You need to plug the limits in. I didn't check to see if the antiderivative you came up with is correct.

If yes I'd continue on the kinetic energy, would this be:

$<T>=-\int\int\int r^2\cdot\sin(\theta)\cdot\psi^2\cdot\frac{\hbar}{2m}\Delta~dr~d\theta~d\phi$
?

No, that doesn't make sense. What is Δ supposed to be acting on?

 

[Lunar_Lander]

Sorry, I had once seen this notation ($T=\frac{\hbar}{2m}\Delta$) somewhere. Would it rather be:

$<T>=-\int\int\int r^2\cdot\sin(\theta)\cdot\psi^2\cdot\frac{\hbar}{2m}\Delta\psi~dr~d\theta~d\phi$ ?

I'll try the limits later on, but thanks for the help already :)!

 

[Steely Dan]

Sorry, I had once seen this notation ($T=\frac{\hbar}{2m}\Delta$) somewhere. Would it rather be:

$<T>=-\int\int\int r^2\cdot\sin(\theta)\cdot\psi^2\cdot\frac{\hbar}{2m}\Delta\psi~dr~d\theta~d\phi$ ?

I'll try the limits later on, but thanks for the help already :)!

You just have to be more careful with expectation value notation. That is, for an expectation value you sandwich the operator T between $\psi$ and its conjugate.
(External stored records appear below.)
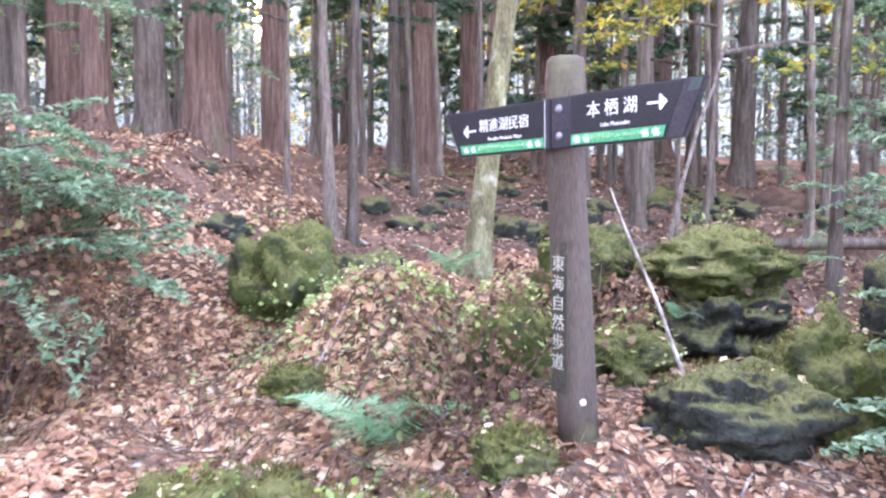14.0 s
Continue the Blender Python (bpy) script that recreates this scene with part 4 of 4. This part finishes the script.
def hinoki(x, y, h, rx, z0, n, seed):
    """A sapling whose flat sprays droop from many thin limbs, in an uneven crown."""
    g = np.random.default_rng(seed)
    th = empty("evergreen_sapling", pose(x, y, gz(x, y) - 0.02), HINOKI, "tree", "evergreens near the path")
    bend = g.normal(0, 0.05, 2)
    stem = [(bend[0] * t * t, bend[1] * t * t, h * t) for t in (-0.05, 0.2, 0.45, 0.7, 1.0)]
    v, f = tube(stem, [0.03 + 0.006 * h, 0.026 + 0.005 * h, 0.02, 0.013, 0.004], 9, 0.06, g)
    part("trunk", mesh_of("trunk", v, f, M_BARK_GREY), M_BARK_GREY, th)
    P, limbs = [], []
    for i in range(n):
        t = (z0 + (1 - z0) * g.random() ** 1.1)
        a = g.uniform(0, 2 * math.pi)
        R = rx * (1.15 - 0.8 * ((t - z0) / (1 - z0)) ** 1.4) * g.uniform(0.35, 1.1)
        c = np.array((bend[0] * t * t, bend[1] * t * t, h * t))
        way = np.array((math.cos(a), math.sin(a), g.uniform(-0.25, 0.3)))
        e = c + way * R
        limbs.append(tube([tuple(c), tuple(c + way * R * 0.5 + np.array((0, 0, 0.05))), tuple(e)], [0.008, 0.005, 0.002], 4))
        for q in range(3):
            w2 = way + g.normal(0, 0.6, 3) * (1, 1, 0.4)
            P.append(spray(g, c + way * R * g.uniform(0.5, 1.0), w2, g.uniform(0.22, 0.42), 0.04, 90))
    tagged(part("branchwork", tubes("branchwork", limbs, M_TWIG), M_TWIG, th), kind="stuff")
    P = np.concatenate(P)
    part("crown", leaf_cloud("crown", P, np.tile((0, 0, 1.0), (len(P), 1)), g.uniform(0.03, 0.065, len(P)), M_SPRAY, g, 0.45, 0.08, 0.35), M_SPRAY, th)
    return th


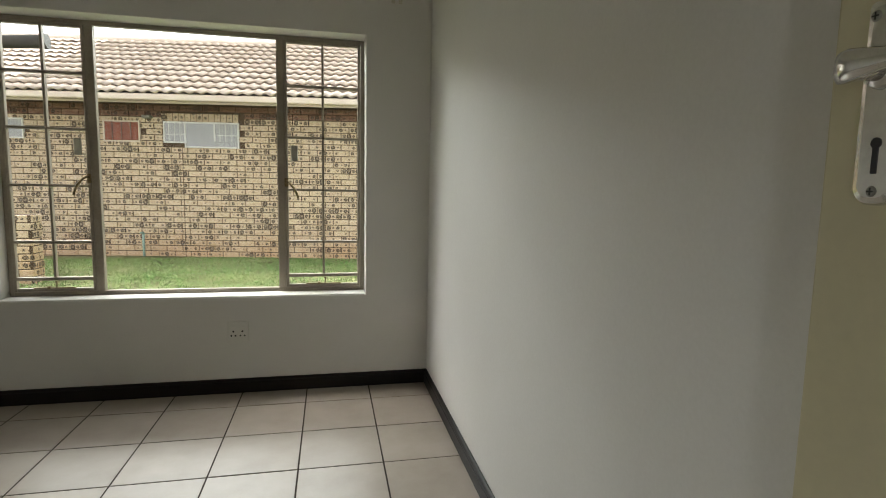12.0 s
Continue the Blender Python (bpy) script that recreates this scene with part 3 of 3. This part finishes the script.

So the kinetic energy operator (or equivalently, the momentum operator squared) is acting on $\psi$ only.

 

[Lunar_Lander]

I think I got <V>, the first solution I posted was from the indefinite integral.

$A^2\frac{e_0^2}{\epsilon_0}\int_0^{\infty}\exp(-2\alpha~r)r~dr$

$A^2\frac{e_0^2}{\epsilon_0}\cdot\frac{1}{4\alpha^2}=\frac{e_0^2\alpha}{4\pi\epsilon_0}$.

Also, A can be found by normalizing the original wave function:

$1=\int_0^{\infty}\int_0^{\pi}\int_0^{2\pi}\psi^2r^2\sin(\theta)~dr~d\theta~d\varphi$

$1=\int_0^{\infty}\int_0^{\pi}\int_0^{2\pi}A^2\exp(-2\alpha~r)r^2\sin(\theta)~dr~d\theta~d\varphi$

$1=2\pi\int_0^{\infty}\int_0^{\pi}A^2\exp(-2\alpha~r)r^2\sin(\theta)~dr~d\theta$

$1=4\pi\int_0^{\infty}A^2\exp(-2\alpha~r)r^2~dr$

$1=4\pi~A^2\frac{1}{4\alpha^3}$

$A=\sqrt{\frac{\alpha^3}{\pi}}$

 

[vela]

That looks right, except that you dropped the overall negative sign.

You should find the expected value for the kinetic energy is half that in magnitude. Did you come up with the correct expression for $\langle T \rangle$?